Thankfully, my oncologists, consultants and surgeons are all used to this type of thing now. The conversation went something like this:
Me – “Surgery?”
Oncologist – “Surgery!”
Sadly, our conversation was rudely interrupted by a third party:
COVID-19 – “No surgery for you, sunshine!”
As I’ve said before, I think that cancelling cancer surgeries during the Coronavirus Lockdown was a mistake. So I won’t get into that again here. Regardless of the reason, about a week before I would have had my surgery, all surgeries were cancelled, and that was that.
But I got lucky. Probably because I have private health cover… Either way, I was offered a course of SABR Radiotherapy treatment at the BRI, up in Bristol. SABR is not as effective as surgery, but still has an 80% success rate. Which, I’m sure you’ll agree, is an awful lot better than nothing. So I accepted the treatment. And, in May 2020, I had five rounds of SABR.
I felt guilty doing so and I still feel guilty now. What if, by taking the treatment, someone else went without? I’m aware that, at the time of the treatment, the private sector was being controlled by the NHS. So, this should mean that proper triage rules are in place. That all treatments were offered in accordance with need, across both parts of the system. But I’ll never know for sure.
It’s something that I’m going to have to live with…
How long I have to live with it, is anyone’s guess.
My prognosis is still that I have two to three years left to live. It’s an ongoing thing that will only make sense in retrospect. There’s no reason that the clock didn’t start ticking in February, when I got told of my latest recurrence…
Mind you, there’s no reason that it did. After all, this is the fifth time in my cancer story that I’ve been told that I’ve got cancer. And who ever said, “Fifth time’s the charm?!”
No one, that’s who.
So, my plan is to keep on keeping on, and wait to see what the scan results in July have to say.
I just felt that my cancer story has become such a major part of my life, that I needed to address it here. My cancer story is part of the larger story of my life, and I need to own that.
And part of owning it, is talking about it.
Something that I now have done…
6 thoughts on “My Cancer Story So Far”
Hey Paul, hope you’re doing good . Did you get your scan results ?
Hi Somdatta,
Yes, thank you, my results are back. They show that the radiotherapy has reduced the size of my liver tumour by about 25%, which is good news. The scans also confirm that there are no additional tumours anywhere else, which is even better. Now it’s just a case of getting a date for some surgery to get rid of the liver tumour altogether. Which will be the best thing of all.
All the best,
Paul
Paul,
Thanks for the story. I am from the United States and I am dealing with stage 4 colon cancer.

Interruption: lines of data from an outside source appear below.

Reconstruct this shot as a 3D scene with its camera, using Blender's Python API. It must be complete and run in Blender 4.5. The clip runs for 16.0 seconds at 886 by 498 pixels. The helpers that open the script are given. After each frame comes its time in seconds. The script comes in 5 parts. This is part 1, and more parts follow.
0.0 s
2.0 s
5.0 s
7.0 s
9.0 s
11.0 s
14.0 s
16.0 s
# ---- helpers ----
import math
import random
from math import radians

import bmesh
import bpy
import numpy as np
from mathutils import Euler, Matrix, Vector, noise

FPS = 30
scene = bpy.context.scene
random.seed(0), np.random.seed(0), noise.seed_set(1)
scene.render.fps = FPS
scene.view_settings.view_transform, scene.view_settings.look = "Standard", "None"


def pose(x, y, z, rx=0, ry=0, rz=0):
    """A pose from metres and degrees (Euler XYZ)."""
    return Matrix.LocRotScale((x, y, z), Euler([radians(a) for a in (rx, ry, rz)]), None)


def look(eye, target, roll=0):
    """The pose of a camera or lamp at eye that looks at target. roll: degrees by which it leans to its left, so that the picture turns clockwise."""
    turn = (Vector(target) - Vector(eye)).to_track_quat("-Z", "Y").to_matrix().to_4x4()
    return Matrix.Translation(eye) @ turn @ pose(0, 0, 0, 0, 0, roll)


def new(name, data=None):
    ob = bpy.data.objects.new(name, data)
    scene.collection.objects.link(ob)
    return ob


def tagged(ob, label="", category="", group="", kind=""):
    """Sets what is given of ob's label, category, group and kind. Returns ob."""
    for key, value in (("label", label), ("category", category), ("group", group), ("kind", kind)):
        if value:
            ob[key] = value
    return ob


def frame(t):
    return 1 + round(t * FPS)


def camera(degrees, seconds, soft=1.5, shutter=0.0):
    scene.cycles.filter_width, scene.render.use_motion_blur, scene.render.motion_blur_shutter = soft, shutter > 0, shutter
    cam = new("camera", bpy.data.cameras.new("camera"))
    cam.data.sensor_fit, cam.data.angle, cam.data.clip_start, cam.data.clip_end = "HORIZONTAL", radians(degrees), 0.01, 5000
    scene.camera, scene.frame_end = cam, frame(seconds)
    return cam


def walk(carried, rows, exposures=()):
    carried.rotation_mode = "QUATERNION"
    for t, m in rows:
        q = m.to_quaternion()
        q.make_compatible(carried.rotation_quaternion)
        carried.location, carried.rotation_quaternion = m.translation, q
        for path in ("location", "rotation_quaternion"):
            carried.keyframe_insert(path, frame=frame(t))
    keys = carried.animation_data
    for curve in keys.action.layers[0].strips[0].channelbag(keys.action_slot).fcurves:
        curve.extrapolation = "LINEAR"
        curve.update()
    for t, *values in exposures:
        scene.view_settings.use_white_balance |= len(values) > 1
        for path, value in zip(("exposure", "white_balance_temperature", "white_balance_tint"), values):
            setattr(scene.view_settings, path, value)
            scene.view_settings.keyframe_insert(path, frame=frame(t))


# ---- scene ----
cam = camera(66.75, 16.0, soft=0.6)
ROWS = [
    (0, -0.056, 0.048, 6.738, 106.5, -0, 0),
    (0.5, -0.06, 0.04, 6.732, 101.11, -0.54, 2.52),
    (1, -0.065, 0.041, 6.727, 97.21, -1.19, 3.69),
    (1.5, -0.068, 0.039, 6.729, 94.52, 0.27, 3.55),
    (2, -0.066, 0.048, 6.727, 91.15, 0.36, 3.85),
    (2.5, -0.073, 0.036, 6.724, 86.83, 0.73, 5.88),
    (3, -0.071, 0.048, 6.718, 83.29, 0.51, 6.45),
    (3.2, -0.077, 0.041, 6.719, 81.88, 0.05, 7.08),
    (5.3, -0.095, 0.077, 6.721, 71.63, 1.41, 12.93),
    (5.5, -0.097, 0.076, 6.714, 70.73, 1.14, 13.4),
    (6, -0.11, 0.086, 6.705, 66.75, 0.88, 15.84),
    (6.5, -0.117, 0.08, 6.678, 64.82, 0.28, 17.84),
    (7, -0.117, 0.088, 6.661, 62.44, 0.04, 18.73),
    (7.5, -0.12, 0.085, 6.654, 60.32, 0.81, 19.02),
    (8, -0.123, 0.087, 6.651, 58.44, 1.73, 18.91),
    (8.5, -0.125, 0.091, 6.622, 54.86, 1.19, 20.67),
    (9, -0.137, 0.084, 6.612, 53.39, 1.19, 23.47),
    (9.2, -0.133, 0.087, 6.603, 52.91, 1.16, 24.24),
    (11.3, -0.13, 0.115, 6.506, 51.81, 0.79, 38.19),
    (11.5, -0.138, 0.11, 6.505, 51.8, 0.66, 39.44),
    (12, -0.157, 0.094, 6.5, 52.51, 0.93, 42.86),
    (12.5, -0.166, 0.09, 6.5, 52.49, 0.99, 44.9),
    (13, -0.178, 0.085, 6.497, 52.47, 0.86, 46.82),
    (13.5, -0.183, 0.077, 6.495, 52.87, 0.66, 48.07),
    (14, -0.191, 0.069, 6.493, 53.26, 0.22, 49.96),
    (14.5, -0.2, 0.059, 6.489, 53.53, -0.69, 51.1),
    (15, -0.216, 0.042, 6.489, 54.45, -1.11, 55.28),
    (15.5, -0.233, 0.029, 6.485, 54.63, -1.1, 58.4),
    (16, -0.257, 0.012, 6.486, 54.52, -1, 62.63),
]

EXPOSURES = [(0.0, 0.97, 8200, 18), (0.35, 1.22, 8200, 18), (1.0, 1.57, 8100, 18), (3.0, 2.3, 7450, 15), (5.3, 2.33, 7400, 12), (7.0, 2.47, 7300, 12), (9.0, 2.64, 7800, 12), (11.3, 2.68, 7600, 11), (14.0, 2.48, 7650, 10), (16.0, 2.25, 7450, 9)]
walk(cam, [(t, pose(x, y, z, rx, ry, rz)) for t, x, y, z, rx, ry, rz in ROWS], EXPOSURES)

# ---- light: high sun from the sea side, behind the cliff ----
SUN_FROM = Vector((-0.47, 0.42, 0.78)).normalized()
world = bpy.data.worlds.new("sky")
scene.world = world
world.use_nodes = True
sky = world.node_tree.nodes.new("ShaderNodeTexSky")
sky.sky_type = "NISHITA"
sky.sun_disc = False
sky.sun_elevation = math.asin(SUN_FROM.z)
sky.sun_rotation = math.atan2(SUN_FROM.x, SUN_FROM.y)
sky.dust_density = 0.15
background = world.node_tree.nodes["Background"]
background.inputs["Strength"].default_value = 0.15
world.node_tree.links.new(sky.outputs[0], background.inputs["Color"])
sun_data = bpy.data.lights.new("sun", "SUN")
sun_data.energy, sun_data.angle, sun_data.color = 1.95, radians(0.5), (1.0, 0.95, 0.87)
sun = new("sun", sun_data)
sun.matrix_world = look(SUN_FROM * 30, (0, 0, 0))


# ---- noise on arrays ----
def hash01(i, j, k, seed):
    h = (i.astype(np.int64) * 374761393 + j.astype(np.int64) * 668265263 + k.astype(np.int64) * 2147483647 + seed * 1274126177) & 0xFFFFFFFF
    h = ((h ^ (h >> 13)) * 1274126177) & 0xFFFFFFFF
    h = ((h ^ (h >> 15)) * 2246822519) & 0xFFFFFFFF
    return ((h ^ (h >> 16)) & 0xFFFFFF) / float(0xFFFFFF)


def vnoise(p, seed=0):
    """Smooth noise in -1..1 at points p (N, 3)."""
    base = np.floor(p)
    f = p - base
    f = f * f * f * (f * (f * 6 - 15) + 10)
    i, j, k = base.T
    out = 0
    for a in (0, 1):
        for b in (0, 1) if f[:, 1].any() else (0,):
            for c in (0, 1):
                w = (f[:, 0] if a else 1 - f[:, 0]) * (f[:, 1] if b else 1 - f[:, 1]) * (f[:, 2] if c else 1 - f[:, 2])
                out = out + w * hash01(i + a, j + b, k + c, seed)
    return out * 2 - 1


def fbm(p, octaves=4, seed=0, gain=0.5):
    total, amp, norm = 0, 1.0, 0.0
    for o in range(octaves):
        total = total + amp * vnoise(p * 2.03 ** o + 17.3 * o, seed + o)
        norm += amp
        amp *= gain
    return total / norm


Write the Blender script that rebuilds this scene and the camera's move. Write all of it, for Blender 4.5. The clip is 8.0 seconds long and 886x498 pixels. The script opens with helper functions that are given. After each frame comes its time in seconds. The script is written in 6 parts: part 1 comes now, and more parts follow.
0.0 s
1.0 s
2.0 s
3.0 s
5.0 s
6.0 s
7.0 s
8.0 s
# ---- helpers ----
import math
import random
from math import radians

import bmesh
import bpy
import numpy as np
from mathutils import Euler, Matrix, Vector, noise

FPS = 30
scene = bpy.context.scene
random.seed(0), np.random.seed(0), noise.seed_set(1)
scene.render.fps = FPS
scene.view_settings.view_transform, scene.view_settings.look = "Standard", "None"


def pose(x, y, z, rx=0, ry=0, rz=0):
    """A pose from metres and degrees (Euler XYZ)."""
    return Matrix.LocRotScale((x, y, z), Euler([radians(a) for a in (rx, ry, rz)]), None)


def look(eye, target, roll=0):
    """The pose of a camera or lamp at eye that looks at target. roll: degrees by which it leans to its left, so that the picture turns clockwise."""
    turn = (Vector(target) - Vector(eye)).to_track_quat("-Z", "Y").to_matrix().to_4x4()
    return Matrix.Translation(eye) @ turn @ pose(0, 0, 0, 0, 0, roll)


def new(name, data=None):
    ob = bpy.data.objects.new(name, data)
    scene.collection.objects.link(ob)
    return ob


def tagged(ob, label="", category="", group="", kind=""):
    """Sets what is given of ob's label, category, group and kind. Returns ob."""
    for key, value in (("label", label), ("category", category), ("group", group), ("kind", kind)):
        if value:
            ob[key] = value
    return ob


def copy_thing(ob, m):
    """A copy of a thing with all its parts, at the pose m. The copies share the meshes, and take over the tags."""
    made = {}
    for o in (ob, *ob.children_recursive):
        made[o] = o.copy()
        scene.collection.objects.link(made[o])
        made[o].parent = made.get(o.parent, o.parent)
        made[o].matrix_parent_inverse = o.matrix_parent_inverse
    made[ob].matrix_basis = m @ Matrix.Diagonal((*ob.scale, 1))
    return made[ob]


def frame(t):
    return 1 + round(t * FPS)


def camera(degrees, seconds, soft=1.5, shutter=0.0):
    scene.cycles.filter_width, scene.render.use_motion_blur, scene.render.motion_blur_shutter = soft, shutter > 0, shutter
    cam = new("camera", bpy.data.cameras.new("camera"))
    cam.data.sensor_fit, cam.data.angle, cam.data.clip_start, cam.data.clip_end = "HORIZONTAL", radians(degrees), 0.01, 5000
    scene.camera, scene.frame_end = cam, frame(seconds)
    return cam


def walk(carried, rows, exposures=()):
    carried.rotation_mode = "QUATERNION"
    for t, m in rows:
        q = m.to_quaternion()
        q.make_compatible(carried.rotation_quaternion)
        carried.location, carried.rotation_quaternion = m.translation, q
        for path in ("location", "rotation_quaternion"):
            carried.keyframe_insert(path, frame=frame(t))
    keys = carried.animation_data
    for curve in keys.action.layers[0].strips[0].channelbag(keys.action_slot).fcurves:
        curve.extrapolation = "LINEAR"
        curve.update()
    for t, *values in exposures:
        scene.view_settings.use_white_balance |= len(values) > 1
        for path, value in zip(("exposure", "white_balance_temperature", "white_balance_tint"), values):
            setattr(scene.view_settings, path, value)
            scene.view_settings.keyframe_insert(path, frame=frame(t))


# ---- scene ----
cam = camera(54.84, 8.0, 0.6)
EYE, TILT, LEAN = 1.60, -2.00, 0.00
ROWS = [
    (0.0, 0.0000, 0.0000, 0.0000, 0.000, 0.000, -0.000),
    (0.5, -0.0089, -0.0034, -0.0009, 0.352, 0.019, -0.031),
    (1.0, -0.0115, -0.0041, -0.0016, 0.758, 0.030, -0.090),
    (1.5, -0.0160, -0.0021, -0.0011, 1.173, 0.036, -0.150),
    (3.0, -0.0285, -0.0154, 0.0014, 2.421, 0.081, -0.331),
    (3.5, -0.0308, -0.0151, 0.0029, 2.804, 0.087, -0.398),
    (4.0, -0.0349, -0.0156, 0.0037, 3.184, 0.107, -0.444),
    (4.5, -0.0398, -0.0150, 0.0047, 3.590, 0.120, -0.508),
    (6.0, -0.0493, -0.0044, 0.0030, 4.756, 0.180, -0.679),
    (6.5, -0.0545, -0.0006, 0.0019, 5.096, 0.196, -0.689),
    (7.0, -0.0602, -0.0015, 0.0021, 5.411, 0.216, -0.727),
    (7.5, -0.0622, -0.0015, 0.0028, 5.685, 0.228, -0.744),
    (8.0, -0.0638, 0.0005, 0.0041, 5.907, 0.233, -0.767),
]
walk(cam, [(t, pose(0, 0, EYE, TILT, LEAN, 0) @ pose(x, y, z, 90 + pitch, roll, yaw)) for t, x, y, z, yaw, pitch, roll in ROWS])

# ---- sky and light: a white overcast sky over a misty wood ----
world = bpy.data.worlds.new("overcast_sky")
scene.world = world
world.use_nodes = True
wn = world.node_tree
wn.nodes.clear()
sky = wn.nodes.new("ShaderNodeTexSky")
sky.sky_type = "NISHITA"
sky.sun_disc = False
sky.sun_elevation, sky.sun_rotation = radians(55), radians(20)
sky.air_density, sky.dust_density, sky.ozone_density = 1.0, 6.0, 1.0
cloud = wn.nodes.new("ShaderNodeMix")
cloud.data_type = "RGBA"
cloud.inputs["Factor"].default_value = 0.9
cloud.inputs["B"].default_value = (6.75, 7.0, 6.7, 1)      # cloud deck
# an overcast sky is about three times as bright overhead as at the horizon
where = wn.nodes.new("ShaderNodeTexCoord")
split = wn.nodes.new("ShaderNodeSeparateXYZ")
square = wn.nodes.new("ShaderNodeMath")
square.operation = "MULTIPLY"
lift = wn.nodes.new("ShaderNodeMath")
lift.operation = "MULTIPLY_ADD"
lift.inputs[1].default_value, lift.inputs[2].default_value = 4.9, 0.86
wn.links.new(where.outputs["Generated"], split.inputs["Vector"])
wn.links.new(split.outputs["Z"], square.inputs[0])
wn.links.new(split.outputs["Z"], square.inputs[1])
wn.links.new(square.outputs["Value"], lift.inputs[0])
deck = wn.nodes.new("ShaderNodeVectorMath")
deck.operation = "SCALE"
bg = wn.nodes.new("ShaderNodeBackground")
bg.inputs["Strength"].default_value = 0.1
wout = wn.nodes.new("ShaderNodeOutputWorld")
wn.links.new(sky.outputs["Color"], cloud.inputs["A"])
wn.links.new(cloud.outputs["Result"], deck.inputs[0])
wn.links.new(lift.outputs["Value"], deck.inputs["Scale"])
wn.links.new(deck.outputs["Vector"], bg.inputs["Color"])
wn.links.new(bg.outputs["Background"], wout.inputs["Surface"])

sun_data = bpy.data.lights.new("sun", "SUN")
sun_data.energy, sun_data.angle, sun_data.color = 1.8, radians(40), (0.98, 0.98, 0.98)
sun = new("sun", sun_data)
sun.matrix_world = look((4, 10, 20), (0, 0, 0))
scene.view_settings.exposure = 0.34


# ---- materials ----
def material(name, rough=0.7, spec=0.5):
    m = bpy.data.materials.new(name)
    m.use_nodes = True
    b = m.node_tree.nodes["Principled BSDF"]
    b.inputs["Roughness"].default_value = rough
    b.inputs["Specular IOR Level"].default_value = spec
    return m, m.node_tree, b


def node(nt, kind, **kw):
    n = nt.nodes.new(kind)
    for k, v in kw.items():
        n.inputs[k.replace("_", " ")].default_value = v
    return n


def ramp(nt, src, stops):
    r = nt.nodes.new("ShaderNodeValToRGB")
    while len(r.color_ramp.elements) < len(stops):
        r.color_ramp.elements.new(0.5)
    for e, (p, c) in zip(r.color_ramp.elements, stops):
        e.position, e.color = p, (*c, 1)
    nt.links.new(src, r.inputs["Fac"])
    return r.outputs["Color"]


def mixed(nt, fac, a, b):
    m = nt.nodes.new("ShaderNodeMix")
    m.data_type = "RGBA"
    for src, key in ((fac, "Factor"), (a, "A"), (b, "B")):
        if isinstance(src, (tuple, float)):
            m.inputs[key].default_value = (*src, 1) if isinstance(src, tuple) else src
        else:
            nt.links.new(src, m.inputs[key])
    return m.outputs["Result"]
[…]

Your story helps me. As the saying goes “misery loves company”.
Good luck to you and your family!
Hi Dan,
Really sorry to hear that you’re having to go through it as well. I’m here if you want to chat.
I’m happy to hear that you’ve found my story helpful. It’s nice to know something positive has come from my experiences.
All the best to you and yours,
Paul
Hi Paul,
It’s so great a news ! Have you been able to get a date for surgery yet, for the removal of the tumor in the liver ? Eager to hear from you.
Best wishes 🙂
Hello Somdatta,
Thanks for your support.
Things have taken an unexpected twist with the surgery, in that there is no surgery…
But this is a good thing. My most recent scans were unable to pick out any obvious tumours on my liver. As such, the surgeon couldn’t do any surgery, because he couldn’t see anything to remove. And the reason for that was that the SABR radiotherapy that I had last May has kept working in the background, slowly eating away at the cancer cells. And, now, it seems all the cancer cells are gone.
You’ve got to be happy with that.
My next scans are in the Autumn, and even if the cancer does come back, I’ve had a nice summer off.